A ignorância não é privilégio exclusivo dos iletrados. É nos anos eleitorais que isso é mais evidente. Não são poucos os representantes da pequena elite intelectual do país que votam pensando em seu umbigo. Naquele aumento de 28% prometido, ou naquele cargo público por indicação, no qual se ganha tão bem e se trabalha tão pouco. O coletivo não existe. Quem ousa pensar no melhor para a sociedade só pode ser um ditador comunista. Liberdade só para empresas e mercados. A sociedade fracassou.

Acredito que a corrupção, infelizmente, já é parte da nossa cultura. A romantização do "malandro" e do "jeitinho brasileiro" não são mais que odes a essa prática repulsiva que corrói as bases de qualquer tentativa de desenvolvimento real do país.

Mais que leis que nos protejam contra a corrupção, mais que um justiça que realmente puna os culpados, precisamos de honestidade. De noção de vida em sociedade. A corrupção está nas pequenas coisas. Desde aquele carro que corta todo mundo pela direita para se dar bem, ou o taxista que dá voltas para ganhar mais, ou o empregado que leva uma caneta para casa para economizar 50 centavos.

É claro que as proporções e as consequências são totalmente diferentes. No entanto, é a mentalidade que importa. A mesma mentalidade dos primeiros europeus que pisaram em solo americano: o objetivo é saquear o país em benefício próprio, afinal o "eu" é mais importante que o "nós".

Por mais que tentemos complicar as coisas, é tudo muito simples: o Governo, os Tribunais, o Congresso, não são mais nem menos que prédios com seres humanos dentro. As instituições são invenções nossas. Na prática, tudo o que há são prédios e pessoas. Dos prédios não podemos esperar muita coisa. Por isso só nos resta concluir que a culpa é das pessoas.

Por isso não podemos esperar transparência e honestidade dos governantes se nós mesmos somos, em maior ou menor grau, corruptos. Nunca mudaremos nada com leis ou punições, mas com consciência e mudança de atitude. Pode ser um processo longo e difícil, mas é o único real e definitivo. O matemático Pitágoras afirmou: "educai as crianças e não será necessário punir os homens". Cultura se transmite por mímica. As crianças aprendem a transformar-se em homens e mulheres imitando os adultos. Então a única maneira de educá-las é com o exemplo.
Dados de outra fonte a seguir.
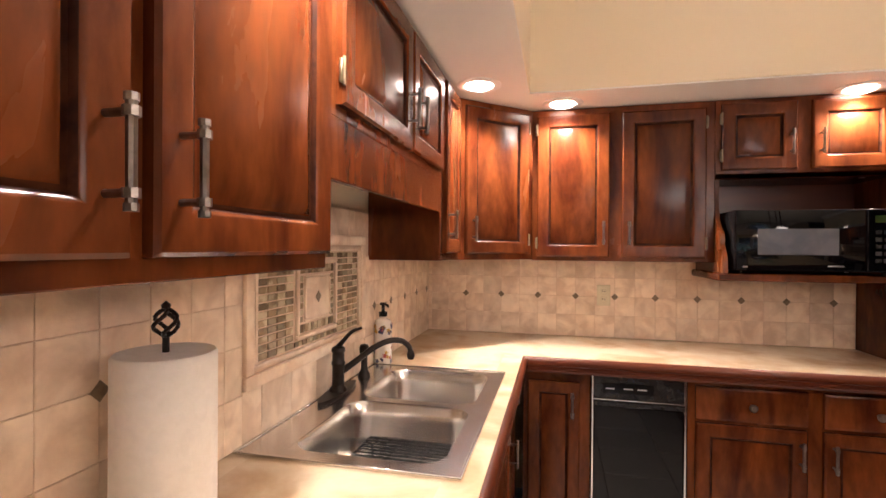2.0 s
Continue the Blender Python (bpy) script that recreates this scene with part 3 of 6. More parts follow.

Este ano mal começou mas já foi marcante por prisões que nos deixaram orgulhosos e esperançosos de que a justiça realmente cumpra o seu papel. Agora nos resta, como eleitores, a responsabilidade de votar em pessoas que sejam de fato idôneas. Não é difícil descobrir a vida prévia daquele que se deseja votar. Basta uma busca na internet para saber tudo: quais projetos já apresentou, quanto e como gasta a verba indenizatória, os escândalos nos quais já se envolveu. O povo pode ter memória curta, mas nunca foi tão fácil o acesso aos arquivos da história.

Já como cidadão, a obrigação é tentar ser correto, justo e principalmente respeitar o outro. Entender que para que uma sociedade funcione é preciso saber que o todo é mais importante que o indivíduo. Trocar a postura de ganhar vantagem pela gentileza.

Eleger aos mesmo políticos de sempre é aceitar e legitimar as práticas políticas do nosso país. Que nessas eleições os votos sejam por mérito, e não por benefício. E se em meio à tanta gente não houver ninguém minimamente decente - o que não é difícil - não tenho dúvidas: eu voto nulo!